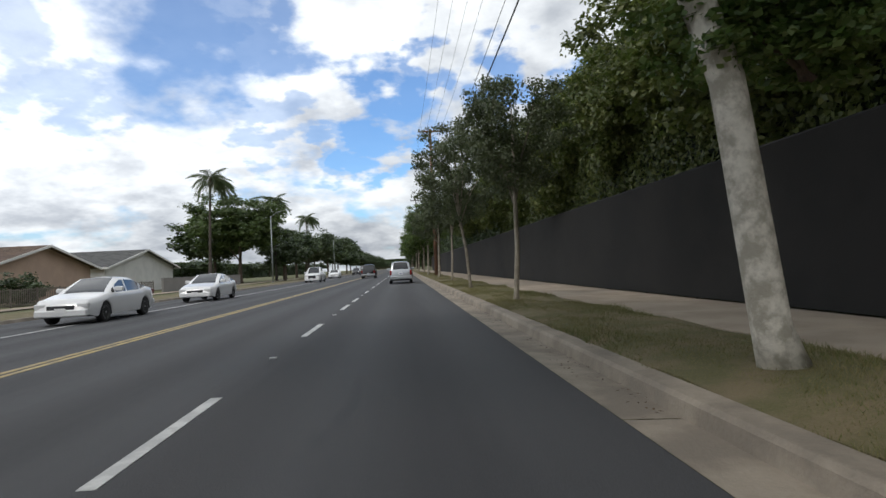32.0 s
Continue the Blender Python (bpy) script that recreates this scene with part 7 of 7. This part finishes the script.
for k in range(13):
    tree(14 + 3.9 * k, 504.6, 10.2 + 0.7 * math.sin(k * 2.3), 7.2, 2, "far", k, 0.2, label="dense dark ficus tree in a tall hedge row", group="ficus trees", bark_=dark_bark)
for k in range(16):
    tree(8.6 + 0.3 * math.sin(k * 1.7), 504.5 + 4.1 * k, 9.4 + 0.6 * math.sin(k * 2.9), 6.4 + 0.7 * math.sin(k), 3.0, "fic", k, 0.16, label="tall ficus tree leaning over a screen fence", group="ficus trees", bark_=dark_bark, deep=3.3)
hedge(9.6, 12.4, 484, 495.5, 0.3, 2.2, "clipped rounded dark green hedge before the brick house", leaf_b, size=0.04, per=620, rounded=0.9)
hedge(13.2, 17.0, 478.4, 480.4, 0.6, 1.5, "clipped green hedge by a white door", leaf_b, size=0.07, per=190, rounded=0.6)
sc = thing("screen_fence", "dark mesh screen fence under a tall hedge with a shade sheet", "fence")
mesh_and_shade = mat("screen_and_shade", (0.0085, 0.008, 0.0075), 0.95, 0.4, 0.5, 60, 0.2, col2=(0.013, 0.012, 0.011))
part("screen", box_bm(7.06, 7.09, 497.5, 640, .16, 3.3), mesh_and_shade, sc)
# this dark cross sheet stands in for the shade under the trees
part("screen", box_bm(7.1, 14.0, 500.0, 500.03, .16, 3.3), mesh_and_shade, sc)
for k in range(48):
    tube("post", [(7.12, 497.6 + 3 * k, .1), (7.12, 497.6 + 3 * k, 3.35)], .03, black_paint, sc, 6)
tube("rail", [(7.1, 497.5, 3.32), (7.1, 640, 3.32)], .025, black_paint, sc, 6)

# ---------------------------------------------------------------- distance
for k in range(20):
    y = 690 + k * 38
    tree(6.5 + 1.5 * (k % 2), y, 9 + (k * 5) % 5, 10, 3, "far", k, 0.2, label="distant street tree over the verge", group="distant trees", bark_=dark_bark)
    tree(-19.5 - 2 * (k % 2), y + 15, 8 + (k * 3) % 5, 10, 2.5, "far", k + 1, 0.2, label="distant street tree over the far verge", group="distant trees", bark_=dark_bark)
hedge(-60, 60, 1470, 1480, -0.1, 15, "distant line of dense trees where the street ends", leaf_b, size=1.2, per=1.2)
for k, (x, y, h, w_) in enumerate(((-27, 196, 6.5, 6.5), (-33, 214, 8, 8), (-28, 231, 6.5, 6), (-38, 250, 9.5, 9), (-47, 252, 9, 10), (-42, 226, 7.5, 9), (-27, 338, 5.5, 7), (-25.5, 352, 6.2, 7), (-26, 378, 6, 7), (-24.8, 372, 7.2, 7.5), (-26.5, 396, 5, 7), (-27.5, 422, 5, 8), (-26.5, 434, 4.6, 6), (-25.6, 474, 6.6, 6), (-26.6, 481, 7.2, 6.5), (-27, 310, 6.5, 8), (-28, 300, 6, 8), (-31, 160, 6.5, 7), (-29, 142, 6, 6.5), (-34, 178, 7, 7.5))):
    tree(x, y, h, w_, h * .25, "far", k, 0.16, label="dense dark tree on the far side of the street", group="garden trees", bark_=dark_bark)
for k in range(18):
    y = 660 + k * 34
    for x, s_ in ((9 + 6 * (k % 3), "far"), (-26 - 5 * (k % 2), "farlight" if k % 3 == 0 else "far")):
        tree(x, y, 10 + (k * 7) % 6, 13, 3, s_, k, 0.25, label="distant leafy tree beside the street", group="distant trees", bark_=dark_bark)
for k in range(34):
    y = 300 + k * 18 + 5 * math.sin(k * 1.7)
    tree(-52 - 9 * (k % 4), y, 6.5 + (k * 5) % 5, 12, 2, "far" if k % 3 else "farlight", k, 0.2, label="leafy tree behind the far houses", group="background trees", bark_=dark_bark)
for k in range(22):
    y = 262 + k * 17 + 4 * math.sin(k * 2.1)
    if not 440 < y < 500:
        tree(31 + 5 * (k % 4), y, 6.2 + (k * 5) % 4, 11, 2, "far" if k % 3 else "farlight", k, 0.2, label="leafy tree behind the houses", group="background trees", bark_=dark_bark)
for x, y, h in ((30, 312, 10.5), (30, 372, 11), (30, 474, 10), (-48, 428, 9.5), (-50, 452, 8.5), (-46, 395, 8.5), (28, 347, 9.5)):
    utility_pole(x, y, h, [(h - .4, 2.2)], True, girth=.13, label="wooden service pole behind the houses")

for x, y0, y1, h in ((-96, 300, 560, 4.5), (-60, 560, 900, 5), (60, 262, 440, 4.5), (46, 505, 900, 6)):
    hedge(x - 1.5, x + 1.5, y0, y1, -.1 if x < 0 else .4, h, "distant line of dense shrubs behind the houses", leaf_b, size=0.45, per=9)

★ ★ ★ ★ ★

→ The request: Transcribe the material as is, with images omitted.

→ Right answer:
32.0 s
Continue the Blender Python (bpy) script that recreates this scene with part 7 of 7. This part finishes the script.
for k in range(13):
    tree(14 + 3.9 * k, 504.6, 10.2 + 0.7 * math.sin(k * 2.3), 7.2, 2, "far", k, 0.2, label="dense dark ficus tree in a tall hedge row", group="ficus trees", bark_=dark_bark)
for k in range(16):
    tree(8.6 + 0.3 * math.sin(k * 1.7), 504.5 + 4.1 * k, 9.4 + 0.6 * math.sin(k * 2.9), 6.4 + 0.7 * math.sin(k), 3.0, "fic", k, 0.16, label="tall ficus tree leaning over a screen fence", group="ficus trees", bark_=dark_bark, deep=3.3)
hedge(9.6, 12.4, 484, 495.5, 0.3, 2.2, "clipped rounded dark green hedge before the brick house", leaf_b, size=0.04, per=620, rounded=0.9)
hedge(13.2, 17.0, 478.4, 480.4, 0.6, 1.5, "clipped green hedge by a white door", leaf_b, size=0.07, per=190, rounded=0.6)
sc = thing("screen_fence", "dark mesh screen fence under a tall hedge with a shade sheet", "fence")
mesh_and_shade = mat("screen_and_shade", (0.0085, 0.008, 0.0075), 0.95, 0.4, 0.5, 60, 0.2, col2=(0.013, 0.012, 0.011))
part("screen", box_bm(7.06, 7.09, 497.5, 640, .16, 3.3), mesh_and_shade, sc)
# this dark cross sheet stands in for the shade under the trees
part("screen", box_bm(7.1, 14.0, 500.0, 500.03, .16, 3.3), mesh_and_shade, sc)
for k in range(48):
    tube("post", [(7.12, 497.6 + 3 * k, .1), (7.12, 497.6 + 3 * k, 3.35)], .03, black_paint, sc, 6)
tube("rail", [(7.1, 497.5, 3.32), (7.1, 640, 3.32)], .025, black_paint, sc, 6)

# ---------------------------------------------------------------- distance
for k in range(20):
    y = 690 + k * 38
    tree(6.5 + 1.5 * (k % 2), y, 9 + (k * 5) % 5, 10, 3, "far", k, 0.2, label="distant street tree over the verge", group="distant trees", bark_=dark_bark)
    tree(-19.5 - 2 * (k % 2), y + 15, 8 + (k * 3) % 5, 10, 2.5, "far", k + 1, 0.2, label="distant street tree over the far verge", group="distant trees", bark_=dark_bark)
hedge(-60, 60, 1470, 1480, -0.1, 15, "distant line of dense trees where the street ends", leaf_b, size=1.2, per=1.2)
for k, (x, y, h, w_) in enumerate(((-27, 196, 6.5, 6.5), (-33, 214, 8, 8), (-28, 231, 6.5, 6), (-38, 250, 9.5, 9), (-47, 252, 9, 10), (-42, 226, 7.5, 9), (-27, 338, 5.5, 7), (-25.5, 352, 6.2, 7), (-26, 378, 6, 7), (-24.8, 372, 7.2, 7.5), (-26.5, 396, 5, 7), (-27.5, 422, 5, 8), (-26.5, 434, 4.6, 6), (-25.6, 474, 6.6, 6), (-26.6, 481, 7.2, 6.5), (-27, 310, 6.5, 8), (-28, 300, 6, 8), (-31, 160, 6.5, 7), (-29, 142, 6, 6.5), (-34, 178, 7, 7.5))):
    tree(x, y, h, w_, h * .25, "far", k, 0.16, label="dense dark tree on the far side of the street", group="garden trees", bark_=dark_bark)
for k in range(18):
    y = 660 + k * 34
    for x, s_ in ((9 + 6 * (k % 3), "far"), (-26 - 5 * (k % 2), "farlight" if k % 3 == 0 else "far")):
        tree(x, y, 10 + (k * 7) % 6, 13, 3, s_, k, 0.25, label="distant leafy tree beside the street", group="distant trees", bark_=dark_bark)
for k in range(34):
    y = 300 + k * 18 + 5 * math.sin(k * 1.7)
    tree(-52 - 9 * (k % 4), y, 6.5 + (k * 5) % 5, 12, 2, "far" if k % 3 else "farlight", k, 0.2, label="leafy tree behind the far houses", group="background trees", bark_=dark_bark)
for k in range(22):
    y = 262 + k * 17 + 4 * math.sin(k * 2.1)
    if not 440 < y < 500:
        tree(31 + 5 * (k % 4), y, 6.2 + (k * 5) % 4, 11, 2, "far" if k % 3 else "farlight", k, 0.2, label="leafy tree behind the houses", group="background trees", bark_=dark_bark)
for x, y, h in ((30, 312, 10.5), (30, 372, 11), (30, 474, 10), (-48, 428, 9.5), (-50, 452, 8.5), (-46, 395, 8.5), (28, 347, 9.5)):
    utility_pole(x, y, h, [(h - .4, 2.2)], True, girth=.13, label="wooden service pole behind the houses")

for x, y0, y1, h in ((-96, 300, 560, 4.5), (-60, 560, 900, 5), (60, 262, 440, 4.5), (46, 505, 900, 6)):
    hedge(x - 1.5, x + 1.5, y0, y1, -.1 if x < 0 else .4, h, "distant line of dense shrubs behind the houses", leaf_b, size=0.45, per=9)